Re: question on hash for objects such as tables and functions

Le mer. 27 mai 2020 à 12:56, Philippe Verdy <verdyp@gmail.com> a écrit :

Le mer. 27 mai 2020 à 11:09, Francisco Olarte <folarte@peoplecall.com> a écrit :
> But the current implementation still uses it as the factor: (h<<5)+(h>>2) is the same as (h<<7 + h)>>>2 = (h*128+h)>>>2 = (h*129)>>>2; this way of writing it with the sum of shifts in two directions avoids discarding 2 high bits with (h<<7)

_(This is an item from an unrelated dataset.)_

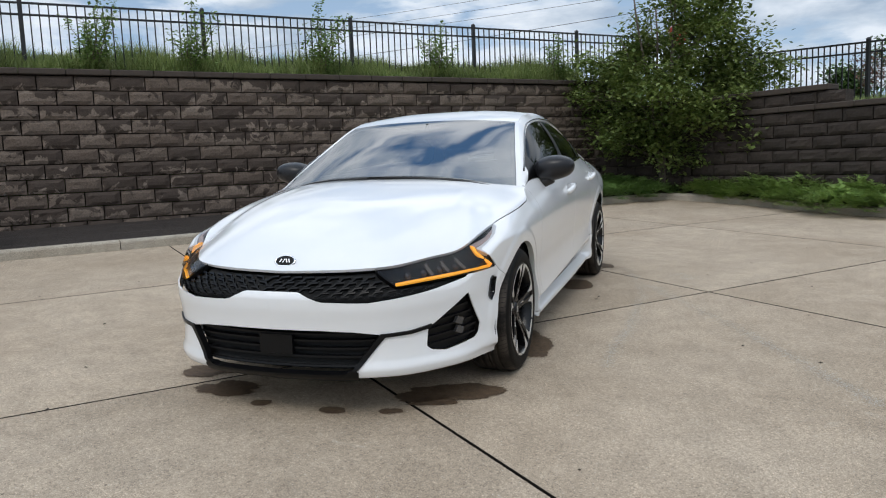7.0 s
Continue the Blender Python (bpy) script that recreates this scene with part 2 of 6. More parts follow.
def tread_mat(name, r0, r1):
    """Tyre rubber with patchy brown dust on the shoulder, between two radii from the axle."""
    m, t, p = bsdf(name)
    v = coords(t)
    flat = node(t, "ShaderNodeVectorMath")
    flat.operation = "MULTIPLY"
    t.links.new(v, flat.inputs[0])
    flat.inputs[1].default_value = (1, 0, 1)
    ln = node(t, "ShaderNodeVectorMath")
    ln.operation = "LENGTH"
    t.links.new(flat.outputs[0], ln.inputs[0])
    mr = node(t, "ShaderNodeMapRange")
    t.links.new(ln.outputs["Value"], mr.inputs[0])
    mr.inputs[1].default_value, mr.inputs[2].default_value = r0, r1
    ring = ramp(t, [(0.0, 0.0), (0.35, 1.0), (0.75, 0.8), (1.0, 0.35)], mr.outputs[0]).outputs[0]
    patch = ramp(t, [(0.40, 0.12), (0.60, 0.9)], noise_tex(t, v, 7.0, 6, 0.65)).outputs[0]
    grain = noise_tex(t, v, 130.0, 4, 0.7)
    base = ramp(t, [(0.3, (0.0030, 0.0028, 0.0027)), (0.7, (0.0068, 0.0064, 0.0060))], grain).outputs[0]
    t.links.new(mixc(t, mixc(t, 1.0, ring, patch, "MULTIPLY"), base, (0.085, 0.071, 0.058)), p.inputs["Base Color"])
    p.inputs["Roughness"].default_value = 0.58
    p.inputs["Specular IOR Level"].default_value = 0.14
    bump(t, p, grain, 0.6, 0.0008)
    return m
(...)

So, you affirm it is the same only to prove it is not the same in the
same sentence?

What??? I'm saying that they are arithmetically equivalent (you can check it yourself) if you ignore the limited bitlength. The difference is when integers have limited bitlength, because shifted bits will be discarded.

But as you want a visual demonstration (that anyone using binary arithmetic should know as it is evident in that case):

Take any binary number n represented as digits (..., H, G, F, E, D, C, B, A) where a is the lowest significant bit of just "0b...HGFEDCBA" for short notation:

h = 0b...HGFEDCBA

h<<5 = 0b...HGFEDCBA00000 = h*64

h>>2 = 0b...HGFEDC = floor(h/4)

h<<5 + h>>2 = 0b...HGFEDCBA00000 + 0b...HGFEDC

= floor(0b...HGFEDCBA * 64 + 0b...HGFEDCBA / 4)

= floor((0b...HGFEDCBA * 256 + 0b...HGFEDCBA) / 4)

= floor( 0b...HGFEDCBA * 260 / 4) = floor(h * 260 /4) = floor(h *129 / 4) = floor(h*129)>>2 = (h*129)>>2

but (h*129) as a integer with limited bitlength would discard the bits "...HG", where "HG" that must be kept in the highest bits of the result of >>2.

That's why is decomposed in two shifts of h (to the left and to the right) summed together (ignoring the highest bits discarded by the addition), so that >>2 is effectively a >>>2 rotation (with a limited bitlength for its first operand and in its result).

So (h<<5)+(h>>2) with a bitlength limit is equivalent to (h*129)>>2 = (h*129)>>>2 = rotr(h*129, 2) : the C compiler may generate the rotation itself in its optimizer to avoid duplicate reference to h and avoid allocating an extra register to hold the intermediate first operand of the sum, if it can use a single larger register (e.g. unsigned long or unsigned long long, instead of unsigned int) for computing a single multiplication without loosing the two bits, or could opt to using two registers for a sum if there's no wider register. But arithmerically this is still a multiplication by 129, preserving two "carry" bits in the result before shifting it to the right to reinject these carries (the two lowest bits left by the final shift to the right may be reinjected as high bits of the large register, but it does not matter, as the final store into "h" will discard them.

You can think it as you want with other checks. But this is really basic binary arithmetic rules with integers with limited bitlength (ie. with arithmetic operators working in Z/2^nZ instead of the infinite set of natural integers: the "+", "-", "<<", ">>" operators in C always operate in Z/2^nZ, i.e all operands and results rounded down modulo (2^n), where n is the bitlength of its relevant integer type, they never operate in the infinite set of natural integers with arbitrary bitlengths).

So now you've shown that:

- you don't know basic binary arithmetic

- you don't know the Knuth algorithm

You just stated that you have read TAOP (or affimed you had one copy of it), but you did not read it or did not understand it.

I have then serious doubts that you're qualified to evaluate the issue correctly, and even to correctly use the integer operators in any other C programs you write yourself: you don't care at all with precision limits, and don't care about the semantics and constraints explicitly given in TAOP or other serious papers about how to program in C.

And this remains true even if you did not initially write this piece code (because you just borrowed it from another source that was not properly reviewed and fixed before you reused it without reviewing it). If you still have doubts and you did not write the piece of code you borrowed from another source, then consult the initial author of that source, he should also assert that this piece of code has effectively a bug and is not a correct implementation of Knuth's fast hashing algorithm).